- Written instruction
Produce an exact transcription of the listing below, omitting the pictures.
= = = = = = =
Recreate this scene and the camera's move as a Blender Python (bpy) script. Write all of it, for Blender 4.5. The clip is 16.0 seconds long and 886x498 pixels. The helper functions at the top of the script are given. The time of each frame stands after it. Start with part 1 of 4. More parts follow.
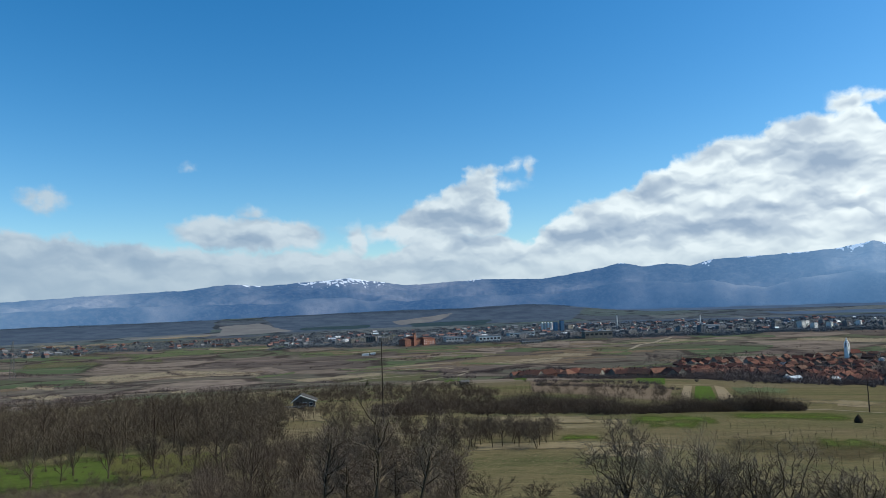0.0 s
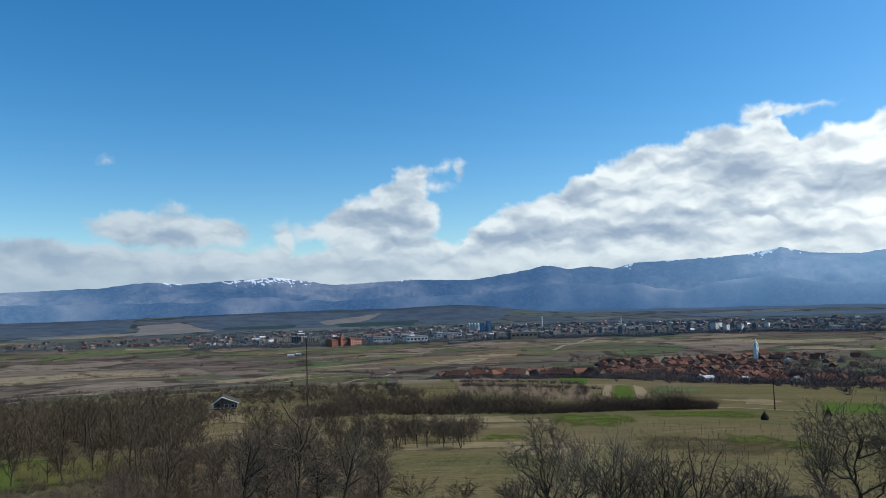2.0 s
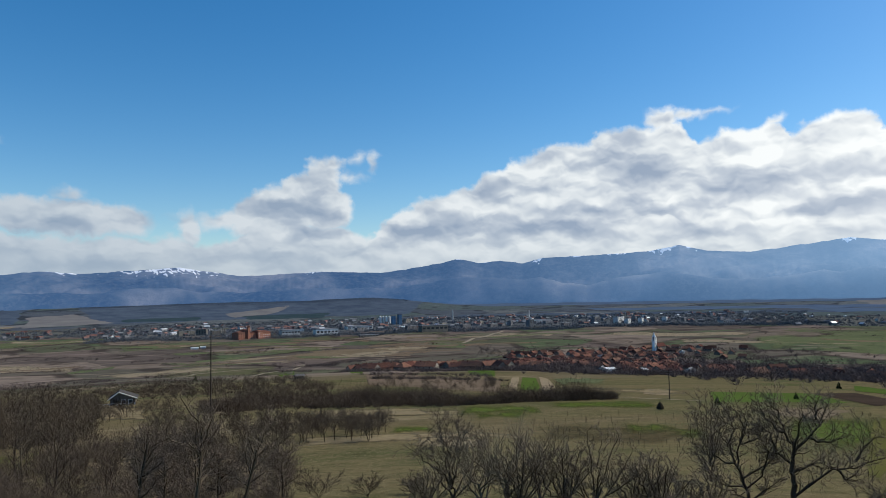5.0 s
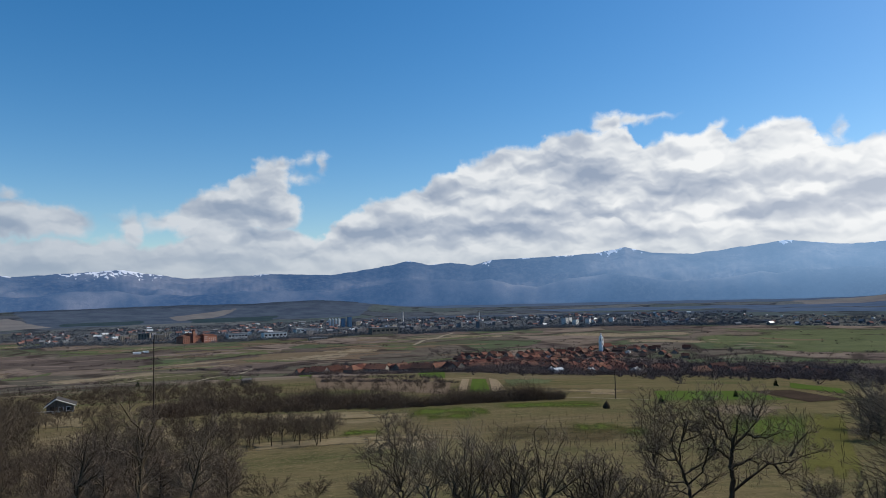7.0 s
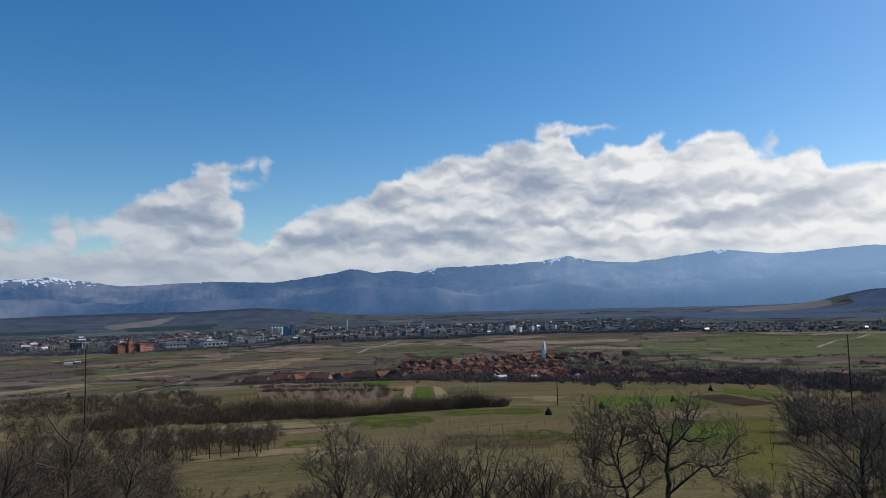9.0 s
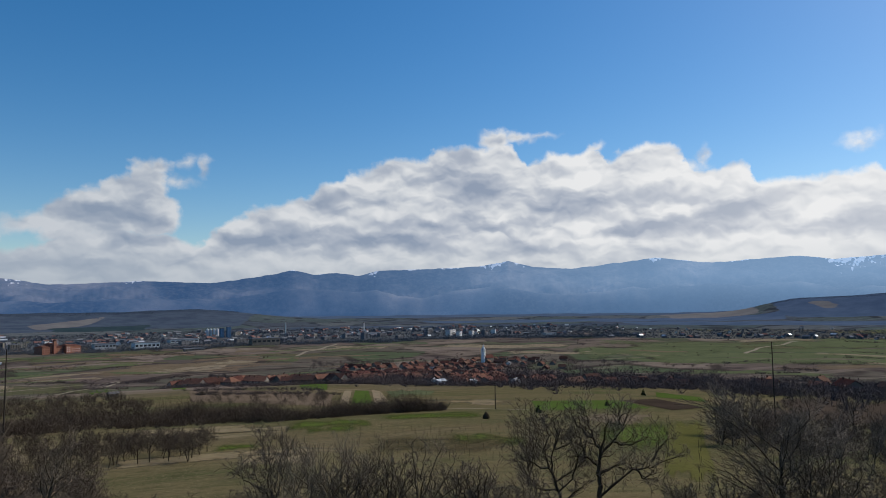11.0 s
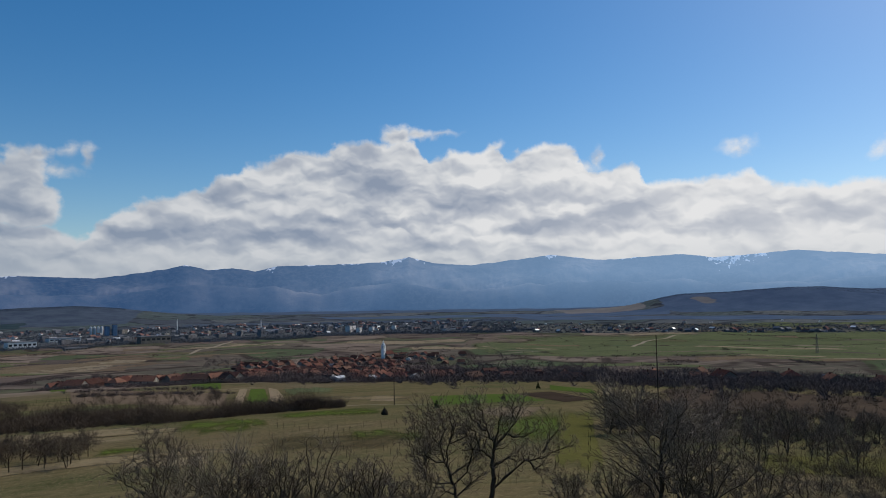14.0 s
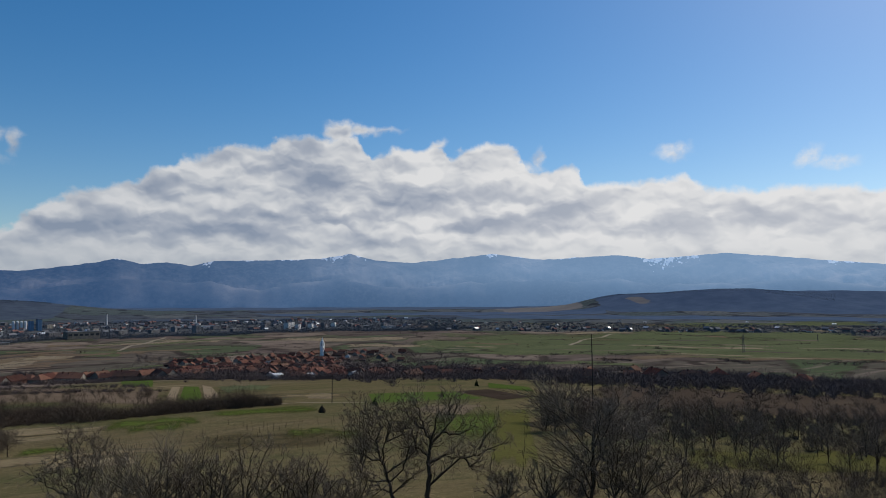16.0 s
= = = = = = =
- Solution
Recreate this scene and the camera's move as a Blender Python (bpy) script. Write all of it, for Blender 4.5. The clip is 16.0 seconds long and 886x498 pixels. The helper functions at the top of the script are given. The time of each frame stands after it. Start with part 1 of 4. More parts follow.
0.0 s
2.0 s
5.0 s
7.0 s
9.0 s
11.0 s
14.0 s
16.0 s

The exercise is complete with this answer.